## Material
-- start --
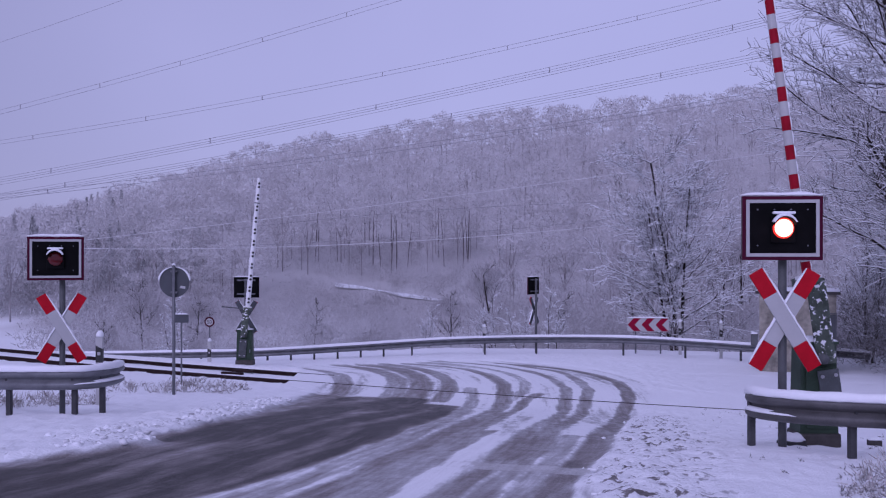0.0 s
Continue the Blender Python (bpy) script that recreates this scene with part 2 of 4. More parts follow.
# wheel paths swept bare of snow: (half width, bareness, points in plan)
WHEELS = [
    (0.80, 0.9, [(-9.0, 3.0), (-3.57, 8.22), (-2.72, 10.14), (-2.01, 13.74), (-1.80, 20.40), (-1.70, 22.82)]),
    (0.60, 0.9, [(-5.5, 3.0), (-2.45, 7.56), (-1.63, 9.66), (-0.78, 13.44), (-0.25, 21.4)]),
    (0.60, 0.9, [(-7.0, 3.0), (-3.07, 7.64), (-2.15, 10.08), (-1.43, 14.00), (-0.89, 23.28)]),
    (0.45, 0.72, [(-10.0, 4.5), (-3.88, 8.92), (-3.14, 10.60), (-2.48, 13.02), (-2.60, 19.18), (-2.75, 23.38)]),
    (0.24, 0.60, [(-2.47, 20.82), (-2.52, 25.34), (-2.85, 27.88), (-4.00, 30.18), (-5.48, 31.48)]),
    (0.26, 0.60, [(-1.41, 21.94), (-1.18, 25.36), (-1.38, 28.02), (-2.50, 31.34), (-4.53, 33.50)]),
    (0.30, 0.62, [(-0.86, 22.56), (-0.55, 25.56), (-0.77, 28.28), (-1.63, 31.32), (-3.45, 33.80)]),
    (0.20, 0.6, [(-0.11, 22.98), (0.16, 25.56), (-0.06, 28.34), (-0.94, 31.24), (-2.71, 33.96)]),
    (0.15, 0.5, [(-2.8, 4.0), (-1.39, 7.50), (-0.76, 9.52), (-0.10, 13.38), (0.64, 22.80), (0.65, 25.36)]),
    (0.17, 0.62, [(-2.2, 4.0), (-0.93, 7.46), (-0.44, 9.38), (0.10, 11.64), (0.99, 19.52), (1.47, 24.38), (1.48, 27.30), (0.78, 30.44), (-1.17, 32.92)]),
    (0.11, 0.62, [(-1.5, 4.0), (-0.68, 7.46), (-0.20, 9.46), (0.39, 12.42), (1.67, 22.18), (2.31, 24.38)]),
    (0.10, 0.6, [(-1.1, 4.0), (-0.46, 7.60), (-0.07, 9.34), (0.50, 11.92)]),
    (0.13, 0.6, [(-0.5, 4.0), (0.02, 7.40), (0.49, 9.12), (1.32, 13.48), (2.79, 23.30), (3.05, 26.08), (2.73, 29.64), (1.36, 32.34), (-0.82, 33.74)]),
    (0.12, 0.62, [(-0.2, 4.0), (0.27, 7.40), (0.71, 9.10), (1.56, 13.62), (3.21, 23.04), (3.64, 26.14), (3.44, 30.10), (2.10, 32.68)]),
    (0.10, 0.5, [(0.2, 4.0), (0.54, 7.38), (0.92, 8.92), (1.40, 11.18)]),
    (0.14, 0.68, [(0.45, 4.0), (0.78, 7.36), (1.14, 8.74), (1.69, 10.84), (3.73, 21.16), (4.36, 23.94), (4.63, 27.74), (3.72, 31.08), (1.76, 33.06)]),
    (0.07, 0.45, [(0.9, 4.0), (1.08, 7.34), (1.43, 8.72), (2.06, 11.22), (4.01, 20.58)]),
    (0.12, 0.45, [(1.35, 22.94), (2.06, 25.40), (2.07, 28.50), (1.15, 31.28), (-0.44, 33.14)]),
]


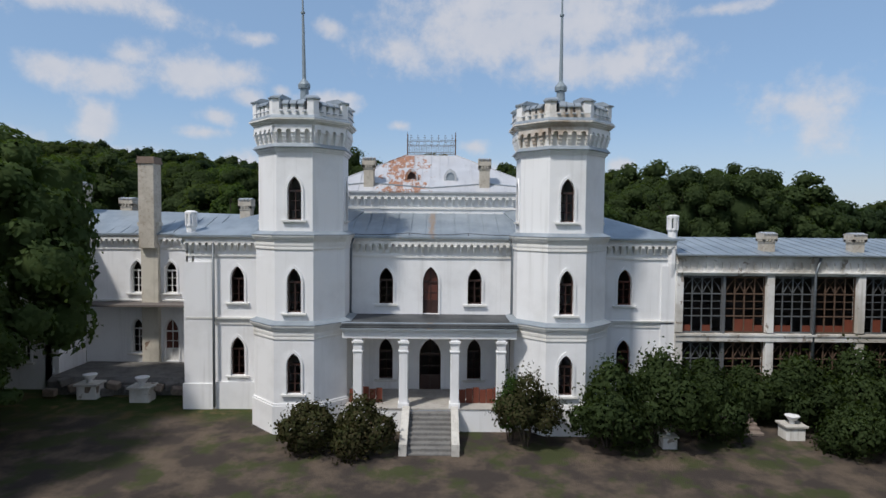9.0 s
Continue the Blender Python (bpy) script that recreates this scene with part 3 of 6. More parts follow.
-- end --
## Prompt
The data above needs to be retyped exactly, with the images left out.

## Answer to this task
0.0 s
Continue the Blender Python (bpy) script that recreates this scene with part 2 of 4. More parts follow.
# wheel paths swept bare of snow: (half width, bareness, points in plan)
WHEELS = [
    (0.80, 0.9, [(-9.0, 3.0), (-3.57, 8.22), (-2.72, 10.14), (-2.01, 13.74), (-1.80, 20.40), (-1.70, 22.82)]),
    (0.60, 0.9, [(-5.5, 3.0), (-2.45, 7.56), (-1.63, 9.66), (-0.78, 13.44), (-0.25, 21.4)]),
    (0.60, 0.9, [(-7.0, 3.0), (-3.07, 7.64), (-2.15, 10.08), (-1.43, 14.00), (-0.89, 23.28)]),
    (0.45, 0.72, [(-10.0, 4.5), (-3.88, 8.92), (-3.14, 10.60), (-2.48, 13.02), (-2.60, 19.18), (-2.75, 23.38)]),
    (0.24, 0.60, [(-2.47, 20.82), (-2.52, 25.34), (-2.85, 27.88), (-4.00, 30.18), (-5.48, 31.48)]),
    (0.26, 0.60, [(-1.41, 21.94), (-1.18, 25.36), (-1.38, 28.02), (-2.50, 31.34), (-4.53, 33.50)]),
    (0.30, 0.62, [(-0.86, 22.56), (-0.55, 25.56), (-0.77, 28.28), (-1.63, 31.32), (-3.45, 33.80)]),
    (0.20, 0.6, [(-0.11, 22.98), (0.16, 25.56), (-0.06, 28.34), (-0.94, 31.24), (-2.71, 33.96)]),
    (0.15, 0.5, [(-2.8, 4.0), (-1.39, 7.50), (-0.76, 9.52), (-0.10, 13.38), (0.64, 22.80), (0.65, 25.36)]),
    (0.17, 0.62, [(-2.2, 4.0), (-0.93, 7.46), (-0.44, 9.38), (0.10, 11.64), (0.99, 19.52), (1.47, 24.38), (1.48, 27.30), (0.78, 30.44), (-1.17, 32.92)]),
    (0.11, 0.62, [(-1.5, 4.0), (-0.68, 7.46), (-0.20, 9.46), (0.39, 12.42), (1.67, 22.18), (2.31, 24.38)]),
    (0.10, 0.6, [(-1.1, 4.0), (-0.46, 7.60), (-0.07, 9.34), (0.50, 11.92)]),
    (0.13, 0.6, [(-0.5, 4.0), (0.02, 7.40), (0.49, 9.12), (1.32, 13.48), (2.79, 23.30), (3.05, 26.08), (2.73, 29.64), (1.36, 32.34), (-0.82, 33.74)]),
    (0.12, 0.62, [(-0.2, 4.0), (0.27, 7.40), (0.71, 9.10), (1.56, 13.62), (3.21, 23.04), (3.64, 26.14), (3.44, 30.10), (2.10, 32.68)]),
    (0.10, 0.5, [(0.2, 4.0), (0.54, 7.38), (0.92, 8.92), (1.40, 11.18)]),
    (0.14, 0.68, [(0.45, 4.0), (0.78, 7.36), (1.14, 8.74), (1.69, 10.84), (3.73, 21.16), (4.36, 23.94), (4.63, 27.74), (3.72, 31.08), (1.76, 33.06)]),
    (0.07, 0.45, [(0.9, 4.0), (1.08, 7.34), (1.43, 8.72), (2.06, 11.22), (4.01, 20.58)]),
    (0.12, 0.45, [(1.35, 22.94), (2.06, 25.40), (2.07, 28.50), (1.15, 31.28), (-0.44, 33.14)]),
]


9.0 s
Continue the Blender Python (bpy) script that recreates this scene with part 3 of 6. More parts follow.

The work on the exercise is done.